Folha - Falava-se na mudança de prédio.
Cravo -
Essa questão está lá [na secretaria], mas, por enquanto, eu estou às cegas. De novo, estou sem informação.

Folha - E o restante dos custos?
Cravo -
Eu recebi uma correspondência deselegante, para dizer o mínimo, insinuando que o uso do telefone não estaria sendo feito no exercício regular das funções. Aí eu fiz lembrar que só existem duas linhas livres na Ouvidoria -a conta mais alta, se não me engano, ultrapassou R$ 3 mil- para servidor o ouvidor-geral, um delegado de primeira classe e um tenente-coronel. A advertência era indevida e mal-educada, formalizada em um ofício que deselegante é pouco para classificar.

Folha - Seria uma reação ao trabalho da Ouvidoria?
Cravo -
Não. Eu acho que isso é tentar trazer o assunto sob o ponto de vista político-partidário, que eu entendo que não seja o foco da questão. Posso dizer que a Ouvidoria pode estar no plano de avaliação como uma questão secundária, terciária.

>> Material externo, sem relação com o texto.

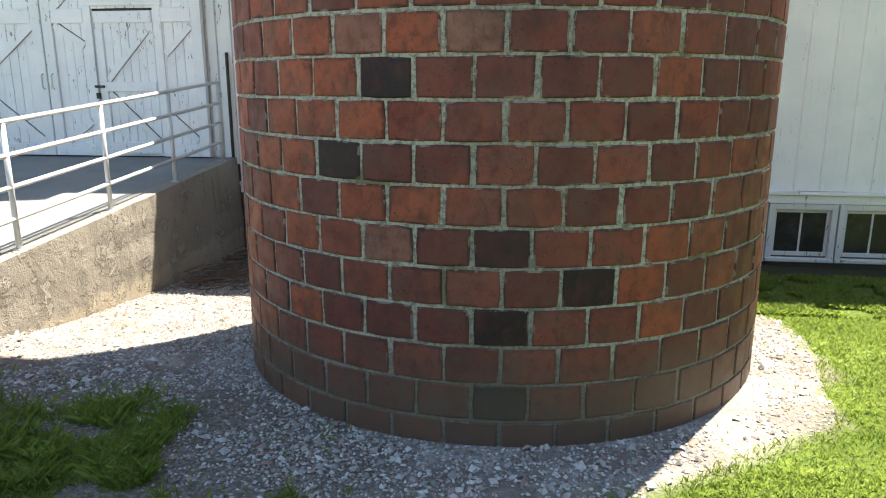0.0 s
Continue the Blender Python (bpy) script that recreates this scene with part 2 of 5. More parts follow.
def shingle_material(name, a, b, c, streak=0.5, island=True, rough=0.8):
    m = Nodes(name)
    r = m.rand(island)
    col = m.ramp(r, (0.0, a), (0.35, b), (0.72, b), (1.0, c))
    grain = m.noise(60, 4, 0.6, vec=m.pos((1, 0.12, 0.12)))
    blot = m.noise(0.9, 5, 0.6)
    col = m.mix(m.span(grain, 0.42, 0.7, 0.0, streak), col, tuple(v * 0.45 for v in a))
    col = m.mix(m.span(blot, 0.45, 0.7, 0.0, 0.45), col, tuple(v * 0.75 for v in a))
    fleck = m.noise(170, 3, 0.7, vec=m.pos((1, 0.10, 0.10)))
    col = m.mix(m.span(fleck, 0.50, 0.70, 0.0, streak * 0.7), col, tuple(v * 0.40 for v in a))
    run = m.noise(1.6, 6, 0.65, vec=m.pos((1, 0.16, 0.16)))
    col = m.mix(m.span(run, 0.47, 0.66, 0.0, 0.65), col, tuple(v * 0.6 for v in a))
    col = m.mix(m.span(m.noise(34, 6, 0.75), 0.60, 0.70, 0.0, 0.5), col, tuple(v * 0.35 for v in a))
    m.bump(grain, 0.5, 0.006)
    return m.done(col, rough)


# two tones of cedar: pale on the upper slope, dark on the lower
M_SHINGLE = shingle_material("pale cedar shingle", (0.35, 0.317, 0.304), (0.43, 0.396, 0.383), (0.52, 0.487, 0.473), 0.4)
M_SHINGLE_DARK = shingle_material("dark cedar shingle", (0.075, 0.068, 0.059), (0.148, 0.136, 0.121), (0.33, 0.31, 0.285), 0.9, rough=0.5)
M_SHINGLE_BROWN = shingle_material("brown cedar shingle", (0.100, 0.087, 0.085), (0.162, 0.145, 0.142), (0.30, 0.277, 0.272), 0.75)
M_SHINGLE_BROWN_1 = shingle_material("brown cedar shingle single", (0.100, 0.087, 0.085), (0.162, 0.145, 0.142), (0.30, 0.277, 0.272), 0.75, island=False)
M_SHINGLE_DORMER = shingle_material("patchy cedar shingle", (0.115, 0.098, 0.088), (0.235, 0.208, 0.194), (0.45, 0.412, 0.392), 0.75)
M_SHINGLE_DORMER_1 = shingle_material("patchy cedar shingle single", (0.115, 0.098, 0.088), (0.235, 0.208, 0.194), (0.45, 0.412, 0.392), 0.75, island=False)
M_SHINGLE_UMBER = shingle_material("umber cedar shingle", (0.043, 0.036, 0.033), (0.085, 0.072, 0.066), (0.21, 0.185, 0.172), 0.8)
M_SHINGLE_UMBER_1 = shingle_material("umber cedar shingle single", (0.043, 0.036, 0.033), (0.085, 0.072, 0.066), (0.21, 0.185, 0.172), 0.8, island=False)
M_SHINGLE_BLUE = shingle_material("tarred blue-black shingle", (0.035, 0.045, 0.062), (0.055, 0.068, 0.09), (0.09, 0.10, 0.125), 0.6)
# green with moss, and darkened by the dormer's shade put into the colour
M_SHINGLE_MOSS_SHADE = shingle_material("mossy cedar shingle with dormer shade", (0.040, 0.048, 0.039), (0.082, 0.094, 0.074), (0.165, 0.175, 0.145), 0.7)


def metal_material(name, base, rough, metal=0.0, dents=0.12, gloss=0.5):
    m = Nodes(name)
    # broad tone patches in the colour stand for soft reflections
    soft = m.noise(1.1, 3)
    col = m.mix(m.span(soft, 0.3, 0.7, 0.0, 1.0), base, tuple(v * 0.80 for v in base))
    chalk = m.math('MULTIPLY', m.span(m.noise(14, 5, 0.6, vec=m.pos((1, 1, 0.15))), 0.45, 0.7), 0.16)
    col = m.mix(chalk, col, (0.5, 0.52, 0.53))
    col = m.mix(m.span(m.noise(60, 4, 0.7), 0.70, 0.76, 0.0, 0.25), col, (0.12, 0.13, 0.13))
    m.bump(m.noise(1.6, 2, vec=m.pos((1, 1, 0.6))), dents, 0.05)
    return m.done(col, m.span(m.noise(3.5, 4), 0.3, 0.7, rough * 0.85, rough * 1.2), metal, gloss)


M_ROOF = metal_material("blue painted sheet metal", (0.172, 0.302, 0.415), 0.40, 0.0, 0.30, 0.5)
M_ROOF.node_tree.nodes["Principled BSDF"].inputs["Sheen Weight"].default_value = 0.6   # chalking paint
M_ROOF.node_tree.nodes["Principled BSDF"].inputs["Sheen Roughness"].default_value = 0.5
# same metal as the panels, with the cap's sunlit paleness put into the colour
M_CAP_SUNLIT = metal_material("blue sheet metal paled as sunlit", (0.36, 0.405, 0.435), 0.70, 0.0, 0.02, 0.35)
# lower seams' shade put into a darker paint, which the cap trim shares
M_SEAM = metal_material("blue folded seam", (0.105, 0.155, 0.205), 0.5)
M_FLASH = metal_material("blue-grey flashing", (0.20, 0.30, 0.38), 0.45)
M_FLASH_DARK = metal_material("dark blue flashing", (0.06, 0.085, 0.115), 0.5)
M_ZINC = metal_material("grey galvanised steel", (0.46, 0.48, 0.49), 0.42, 0.55)
M_PIPE = metal_material("dark weathered pipe", (0.10, 0.125, 0.14), 0.6)
M_HOOD = metal_material("pale weathered hood", (0.50, 0.52, 0.53), 0.55)
M_RAIL = metal_material("white painted pipe", (0.62, 0.63, 0.64), 0.45)
M_CUPOLA = metal_material("pale blue-grey painted wood", (0.30, 0.41, 0.48), 0.55)
M_FLASH_PALE = metal_material("pale blue flashing", (0.50, 0.62, 0.69), 0.5)
M_CUPOLA_FLAKED = paint_material("flaking pale blue paint", (0.33, 0.42, 0.48), 0.085, tint=(0.08, 0.09, 0.10))
M_IRON = metal_material("rusted iron", (0.055, 0.042, 0.036), 0.75, 0.3, 0.2)
M_BLACK = metal_material("black paint", (0.018, 0.018, 0.020), 0.5)
M_WHITE_METAL = metal_material("white sheet metal", (0.74, 0.75, 0.76), 0.4)
M_RUST = metal_material("rust stain", (0.36, 0.13, 0.05), 0.8)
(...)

Folha - A perspectiva de melhora é uma incógnita?
Cravo -
Tudo que diz respeito à ligação administrativa com a secretaria, para mim, é uma incógnita. Porque o interlocutor que foi delegado não me dá resposta. Isso é categórico. Não me dá resposta.

Folha - Se a ordem fosse valorizar a Ouvidoria, isso iria ocorrer?
Cravo -
Pode ser. Eu não acredito que seja uma questão de ordem ou falta de ordem. É uma questão de eleição de prioridade numa secretaria que tem como fonte principal o combate ao crime. Aí eu não sei o grau de importância.

Folha - Nesses 15 meses, o que o senhor conseguiu e não conseguiu no cargo de ouvidor?
Cravo -
A Ouvidoria, queiram ou não, evolui e cresce enquanto espaço de conquista democrática. O ano que vem ela completa dez anos e ela está crescendo sob o ponto de vista de prestígio, como fonte de referência. A Ouvidoria da Polícia melhorou especialmente no caráter de prover seus respectivos cargos. O que eu não consegui foram as condições de uma estrutura digna, à altura do que é uma Ouvidoria Geral de Polícia como a do Estado de São Paulo.

Folha - Os antecessores do senhor tiveram essa estrutura?
Cravo -
Olha, o primeiro ouvidor da polícia [Benedito Mariano, atual secretário municipal de Segurança Urbana de São Paulo] tinha uma estrutura mínima à luz da época dele. O segundo ouvidor [Fermino Fecchio], tinha uma outra, pior. Eu estou em uma situação intermediária.